Conventional deadlifts are great for overall back work. This is where you use a straight bar with a shoulder width foot placement and hands outside of your shins. Keeping your head up and butt down (with the low back straight) you pull the weight off the floor. Start your downward motion by bending at the hips with the low back still locked into place. Keep going down like a stiff-legged deadlift until you get close to your knees and then bend your knees to come within an inch of the ground. Reverse and come back up pulling the bar into your waist and squeezing your lats. This contraction ensures that you're involving as much lat and lower trap into the movement and not just erector spinae. Using a trap bar is a good alternative that allows the center of gravity to be kept back and decreasing the amount of sheer force to the spine. You mimic a squat with this variation and can use more weight with better safety for the low back. What you gain in safety however, you can lose in lower lat work because of the more upright posture. I like both movements, but they're distinctively different. I'll use the trap bar in the offseason when I'm trying to move the most weight possible but then I switch for variety and to get more tangible back contractions. Either one will work very, very well. Sumo style is also very easy on the low back but you're so upright it becomes an adductor and trap dominant movement. As a core lift it still works all the muscles we're after but not as directly. It's for powerlifters who need the most leverage to get the most weight without concern for what muscles are getting the most work. I deadlift every two weeks and recommend this to everyone. That way you get an alternate workout with more rowing and you can recover better. If you deadlift every week and you're training legs hard, you'll have a difficult time recovering.

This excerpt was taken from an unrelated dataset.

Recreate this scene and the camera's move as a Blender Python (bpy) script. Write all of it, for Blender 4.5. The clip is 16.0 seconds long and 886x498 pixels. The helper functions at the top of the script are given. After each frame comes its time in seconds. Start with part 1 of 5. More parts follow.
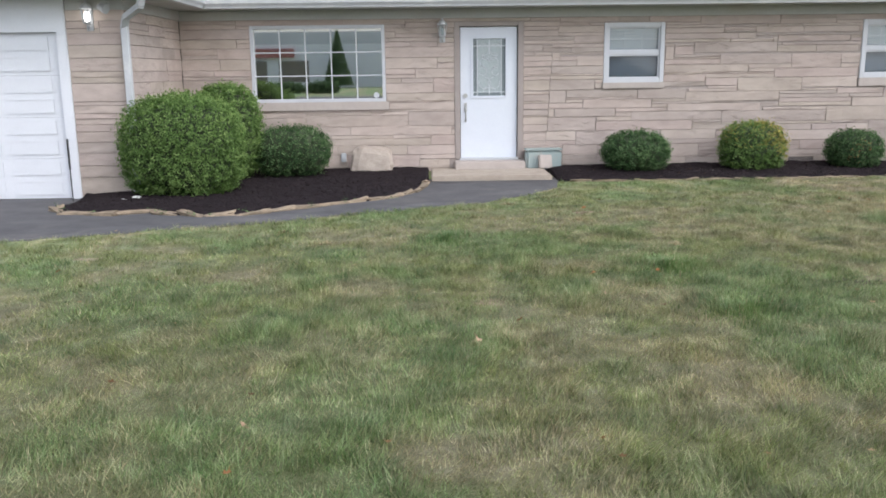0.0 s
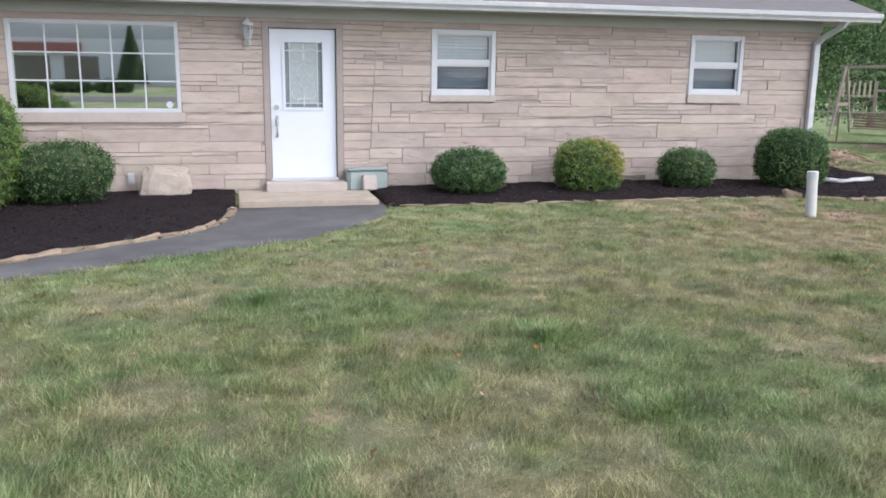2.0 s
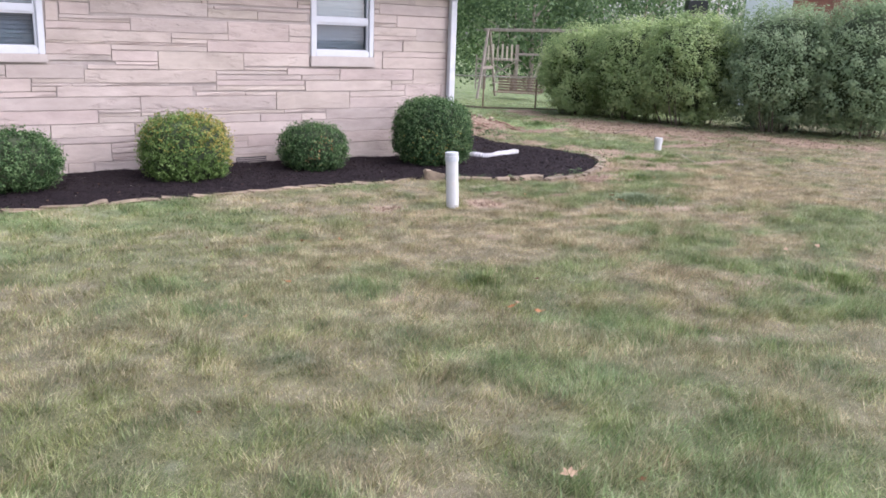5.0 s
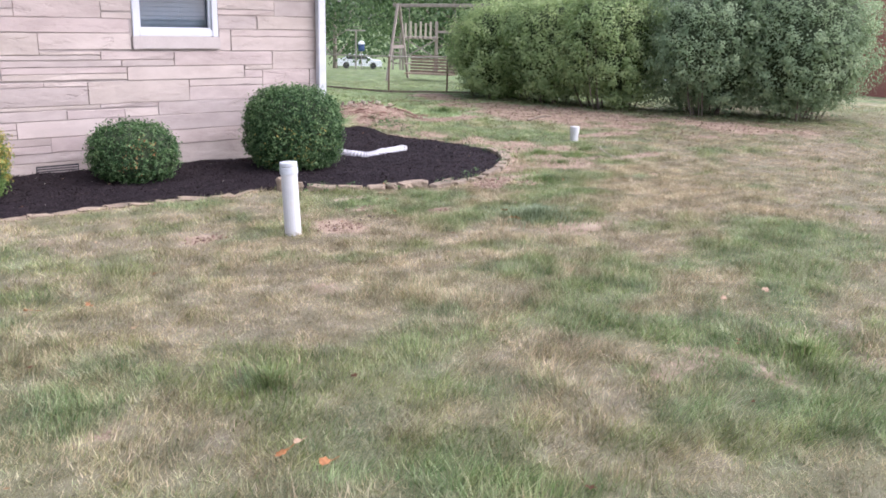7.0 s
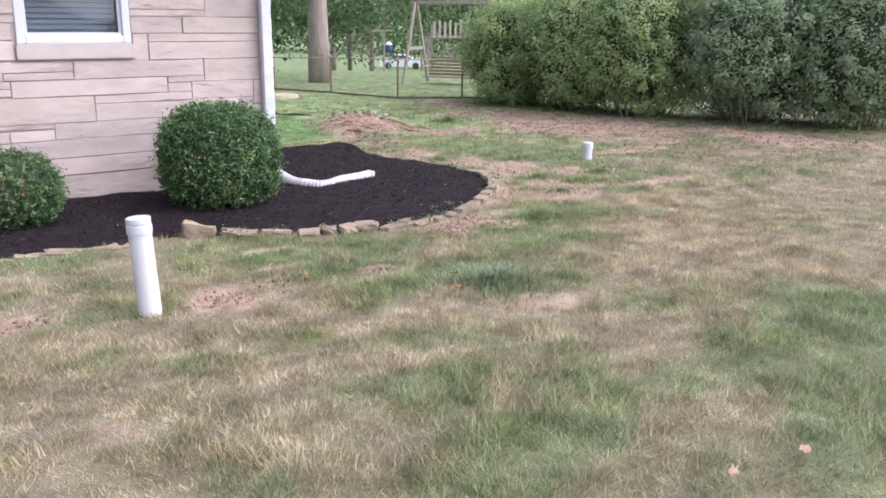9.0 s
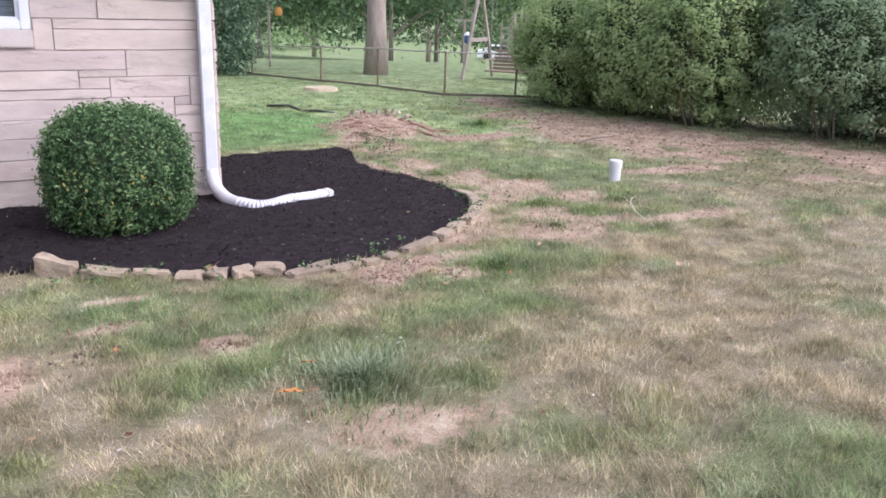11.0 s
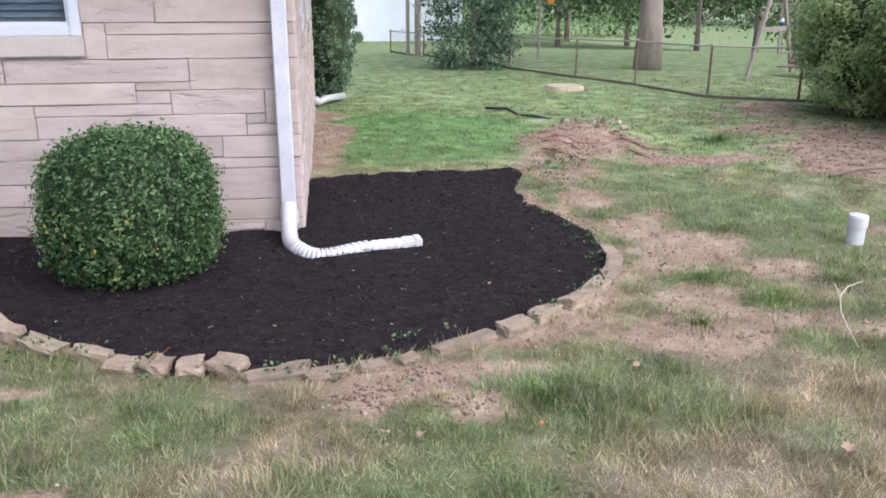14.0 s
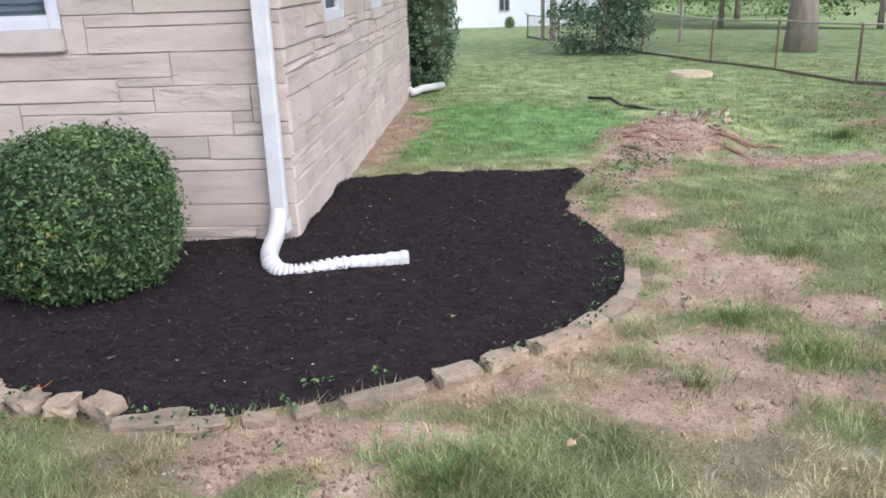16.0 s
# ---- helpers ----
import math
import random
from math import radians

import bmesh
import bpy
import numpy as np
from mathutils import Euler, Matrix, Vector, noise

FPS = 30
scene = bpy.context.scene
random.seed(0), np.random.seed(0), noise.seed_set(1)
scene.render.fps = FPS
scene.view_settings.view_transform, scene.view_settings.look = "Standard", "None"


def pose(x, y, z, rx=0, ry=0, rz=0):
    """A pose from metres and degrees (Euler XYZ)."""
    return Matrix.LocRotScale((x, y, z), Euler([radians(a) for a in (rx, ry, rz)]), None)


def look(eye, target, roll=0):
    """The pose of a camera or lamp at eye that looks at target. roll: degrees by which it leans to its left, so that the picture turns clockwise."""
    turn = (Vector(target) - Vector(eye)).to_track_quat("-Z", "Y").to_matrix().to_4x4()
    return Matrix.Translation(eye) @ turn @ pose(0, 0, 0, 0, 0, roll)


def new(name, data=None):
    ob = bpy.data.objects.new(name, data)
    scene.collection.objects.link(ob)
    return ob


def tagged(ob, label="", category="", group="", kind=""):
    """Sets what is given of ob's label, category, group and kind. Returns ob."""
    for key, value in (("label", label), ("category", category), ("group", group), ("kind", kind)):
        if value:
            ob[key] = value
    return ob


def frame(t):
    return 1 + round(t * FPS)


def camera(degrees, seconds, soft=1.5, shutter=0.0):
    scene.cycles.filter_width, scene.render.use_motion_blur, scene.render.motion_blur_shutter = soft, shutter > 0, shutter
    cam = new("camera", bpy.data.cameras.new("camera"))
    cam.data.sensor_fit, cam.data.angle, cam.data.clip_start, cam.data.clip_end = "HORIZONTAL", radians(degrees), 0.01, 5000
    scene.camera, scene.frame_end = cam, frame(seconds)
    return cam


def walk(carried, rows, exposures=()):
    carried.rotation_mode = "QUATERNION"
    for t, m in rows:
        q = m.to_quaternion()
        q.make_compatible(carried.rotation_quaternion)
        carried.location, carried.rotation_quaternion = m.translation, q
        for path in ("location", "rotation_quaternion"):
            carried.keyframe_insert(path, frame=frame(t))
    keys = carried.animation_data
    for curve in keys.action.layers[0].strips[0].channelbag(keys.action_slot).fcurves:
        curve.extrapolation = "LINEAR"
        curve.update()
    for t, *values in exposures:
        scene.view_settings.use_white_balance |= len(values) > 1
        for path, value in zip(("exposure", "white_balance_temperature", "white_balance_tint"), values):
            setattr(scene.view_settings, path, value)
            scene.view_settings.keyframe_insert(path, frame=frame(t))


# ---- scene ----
cam = camera(55.4, 16.0, soft=1.7)
PATH = [
    (0, (0.348, 0.197, 1.482), (0.387, 2.154, 1.07), -0.7),
    (0.5, (0.249, 0.542, 1.524), (0.364, 2.493, 1.097), 0.0),
    (1, (0.272, 0.898, 1.538), (0.479, 2.847, 1.137), 0.2),
    (1.5, (0.392, 1.358, 1.579), (0.718, 3.292, 1.188), 0.4),
    (2, (0.36, 1.761, 1.593), (0.84, 3.659, 1.184), 0.7),
    (2.5, (0.554, 2.135, 1.568), (1.18, 3.992, 1.167), 0.7),
    (3, (0.812, 2.466, 1.613), (1.626, 4.244, 1.189), 1.3),
    (3.5, (1.169, 2.917, 1.524), (2.135, 4.615, 1.097), 2.7),
    (4, (1.46, 3.143, 1.589), (2.505, 4.787, 1.139), 2.8),
    (6.5, (3.487, 4.834, 1.504), (4.732, 6.316, 1.001), 1.3),
    (7, (3.96, 4.993, 1.535), (5.217, 6.458, 1.012), 1.5),
    (7.5, (4.434, 5.311, 1.504), (5.698, 6.766, 0.969), 1.5),
    (8, (4.926, 5.434, 1.528), (6.134, 6.936, 0.994), 1.2),
    (8.5, (5.301, 5.666, 1.534), (6.49, 7.187, 1.01), 1.6),
    (9, (5.77, 5.941, 1.543), (6.931, 7.481, 1.015), 0.6),
    (11.5, (8.076, 6.807, 1.554), (8.949, 8.52, 1.001), 1.9),
    (12, (8.476, 7.044, 1.59), (9.229, 8.814, 1.04), 1.7),
    (12.5, (8.771, 7.282, 1.61), (9.335, 9.116, 1.046), 1.2),
    (13, (9.191, 7.43, 1.609), (9.594, 9.302, 1.032), 0.7),
    (13.5, (9.454, 7.621, 1.588), (9.796, 9.502, 1.002), 0.4),
    (14, (9.708, 7.851, 1.61), (9.962, 9.744, 1.015), -0.0),
    (14.5, (10.127, 7.968, 1.616), (10.309, 9.867, 1.016), -0.6),
    (15, (10.343, 8.193, 1.598), (10.465, 10.092, 0.982), -1.2),
    (15.5, (10.509, 8.467, 1.59), (10.471, 10.366, 0.965), -1.8),
    (16, (10.816, 8.577, 1.552), (10.67, 10.473, 0.932), -2.0),
]
EXPOSURES = [(0.0, 0.55, 6120, 10), (1.5, 0.73, 6080, 11), (2.8, 0.78, 6020, 15), (4.0, 0.93, 6000, 20), (7.0, 1.2, 5930, 23), (9.0, 1.17, 5900, 23), (12.0, 1.08, 5850, 21), (13.0, 0.98, 5850, 19), (14.5, 0.91, 5880, 17), (16.0, 0.9, 5930, 14)]
walk(cam, [(t, look(eye, target, roll)) for t, eye, target, roll in PATH], EXPOSURES)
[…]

On my deadlifting day, I make it the central and first movement using straight sets. This typically takes thirty minutes or more. As part of my warm-up I would have already completed a few sets of pulldowns and/or rows, so I'm thoroughly warmed up and ready to finish with a couple auxiliary movements. Your low back will be so fatigued that you won't want to do any unsupported rows, so I would go to a machine row and do about 3-4 sets. Starting at a 10-12 rep set and adding weight so that the last set hits failure around 4-6 reps and then I'm off for 2-3 sets of chins.

Trust me when I say that if you do this workout with maximum intensity, you'll be ready for a nap and the next day you'll know you covered every square inch of real estate from shoulder to shoulder and skull to pelvis. Since the deadlift works your low back and traps so thoroughly, you don't need hypers or shrugs, but the next week (a non-deadlifting workout) you will throw those in at the end after rows and pulldowns. The next back training article will outline variations of this sort. Until then, make sure you try the deadlift and get some instruction if you're not sure of form. It's very important to be confident with your form.